Republic of the Philippines
SUPREME COURT
Manila

EN BANC

G.R. No. L-12766        October 12, 1917

THE UNITED STATES, plaintiff-appellee,
vs.
JUAN VELARDE, defendant-appellant.

Juan Bernales for appellant.
Acting Attorney-General Paredes for appellee.


MALCOLM, J.:

Desiring to place his brother-in-law, Marcelo Baguio, under control, because the latter was suffering from an attack of insanity, Juan Velarde, the defendant and appellant, went to the lieutenant of the barrio and asked assistance for this purpose. The lieutenant thereupon ordered one Apolinar Olaa to help Velarde. Olaa and Velarde entered the house of Baguio, and after a struggle, during which all fell through the floor, they succeeded in tying Baguio to one of the posts under the house. While in this position, Olaa and the accused struck Baguio with stones and a club and otherwise so maltreated him as to cause his death. Velarde only appeals.

That the defendant is guilty of the crime charged or of some other included therein has been proved beyond a reasonable doubt. The only debatable question concerns the proper classification of the crime. The trial court, considering alevosia as a qualifying circumstance and the fact that the defendant is a brother-in-law of the deceased as an aggravating circumstance, compensating the latter with the mitigating circumstance of poor instruction, sentenced the defendant to cadena perpetua, to indemnify the heirs of the deceased in the sum of P1,000, and to pay one half of the costs.

Our first duty is to determine if alevosia has been proved. It is a general rule established by many decisions of this Court that when a person is killed while bound, thus preventing him from making any defense, this fact constitutes the circumstance of alevosia and raises the crime from homicide to murder. (U. S. vs. De Leon [1902], 1 Phil., 163.) But the facts herein would seem to be not included within the general rule for when the defendant went to the house of the deceased, apparently he had no intention to kill him but merely to hold him. While it is true that the deceased was tied when he received the blows which caused his death, yet the time which intervened between the struggle and the aggression on the part of the accused was so short that the two events may well be considered one and the same act. We agree with the Attorney-General that alevosia cannot properly be taken into consideration. (U. S. vs. Balagtas and Jaime [1911], 19 Phil., 164.) 1awphil.net

The trial court also considered relationship as an aggravating circumstance while the Attorney-General would use relationship as a mitigating circumstance. Article 10, No. 1, of the Penal Code permits the courts to take relationship into consideration as aggravating or mitigating, "according to the nature and effects of the crime." Not stopping to discuss when relationship should be considered as in derogation of existing relationship and so aggravating, it is evident that where relationship was rather the cause of the interference on account of a desire to render service to a relative, although one later far exceeds the limits of his discretion in the heat of the struggle and assaults the deceased, yet keeping in mind the motive which actuated him, we should classify such facts as mitigating criminal liability. (see 1 Viada, Codigo Penal, pp. 247-249, Questions I and III.)

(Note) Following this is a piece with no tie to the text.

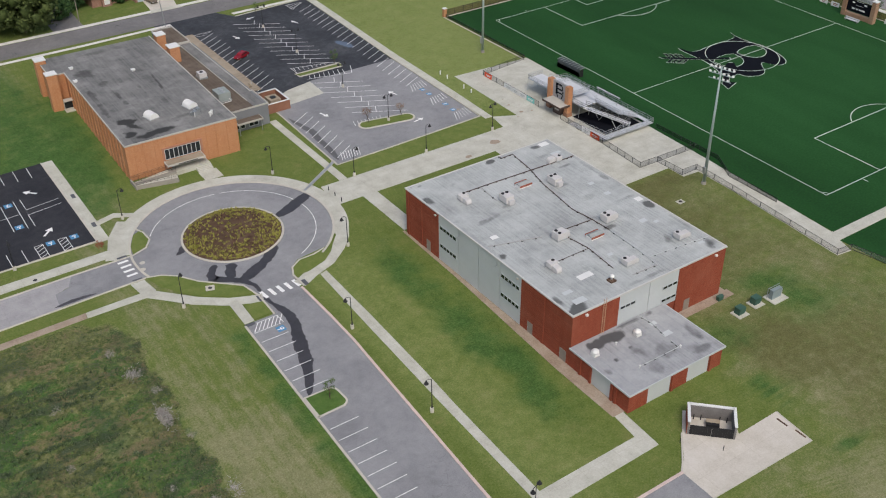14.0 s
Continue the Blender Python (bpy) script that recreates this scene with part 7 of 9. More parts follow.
for k in range(6):
    x, z = 140.9 + 0.95 * k, 3.3 - 0.42 * k
    wpart("footboard", box(x, x + 0.95, 140.6, 164.0, z - 0.06, z), DECK, stand, "aluminium footboard")
    wpart("riser", box(x + 0.9, x + 0.93, 140.6, 164.0, z - 0.42, z - 0.07), DECK, stand, "aluminium riser")
    wpart("seat_plank", box(x + 0.1, x + 0.4, 140.8, 163.8, z + 0.38, z + 0.43), DECK, stand, "aluminium bench seat")
wpart("rear_deck", box(136.6, 140.85, 157.7, 166.4, 3.3, 3.4), DECK, stand, "raised rear walkway deck")
wpart("rear_deck", box(136.6, 140.85, 147.6, 157.6, 3.3, 3.4), DECK, stand, "raised deck behind the gate")
wpart("press_deck", box(137.2, 141.6, 151.0, 157.6, 4.6, 4.72), DECK, stand, "raised filming deck over the gate")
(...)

Having found that alevosia has not been proved, having no aggravating circumstance, and having one mitigating circumstance, to which can be added the further mitigating circumstance that the offender had no intention to commit so grave a wrong as that perpetrated, and because of his poor education and mentality which the trial court considered to come under article 11 of the Penal Code as superseded by Act No. 2142, in accordance with the provision of Act No. 2298, the penalty to be imposed is that next lower to that prescribed by law, in this case deemed to be prision mayor in its minimum degree. The defendant and appellant is therefore sentenced to six years and one day of prision mayor, with the accessory penalties provided by law, to pay an indemnity of P500 to the heirs of the deceased, with one half of the costs of the first instance and all the costs of this instance. So ordered.

Arellano, C.J., Johnson, Araullo and Street, JJ., concur.




Separate Opinions


CARSON, J., dissenting:

I do not think that this ignorant man should be held guilty of homicide and sentenced to imprisonment for a long term of years, it appearing that, without express malice and with no apparent motive for killing his brother-in-law, he adopted those measures which he believed to be necessary to reduce the maniac to subjection and thereby to protect his family, his friends, and even the maniac himself from injury. At most he should be convicted of imprudencia temeraria (reckless negligence) and punished accordingly.

Of course, the accused should not have used force beyond what was necessary to reduce the maniac to such a degree of subjection as would secure his family, his neighbors and himself from injury; but it would be difficult to lay down a rule as to the precise limits of force which may properly be employed in dealing with a dangerous lunatic. And however this may be, I do not believe that in the case at bar it has been proved beyond a reasonable doubt that the death of the maniac resulted from the use of excessive and unnecessary violence by the accused, and not from the necessary force and violence incident to the struggle to reduce him to subjection, and to prevent him from laying violent hands upon himself or others. It should not be forgotten that the accused was compelled to take such measures as he deemed necessary for the safety of all concerned, without the aid or advice of a physician, trained attendants, police officers or skilled assistance of any kind.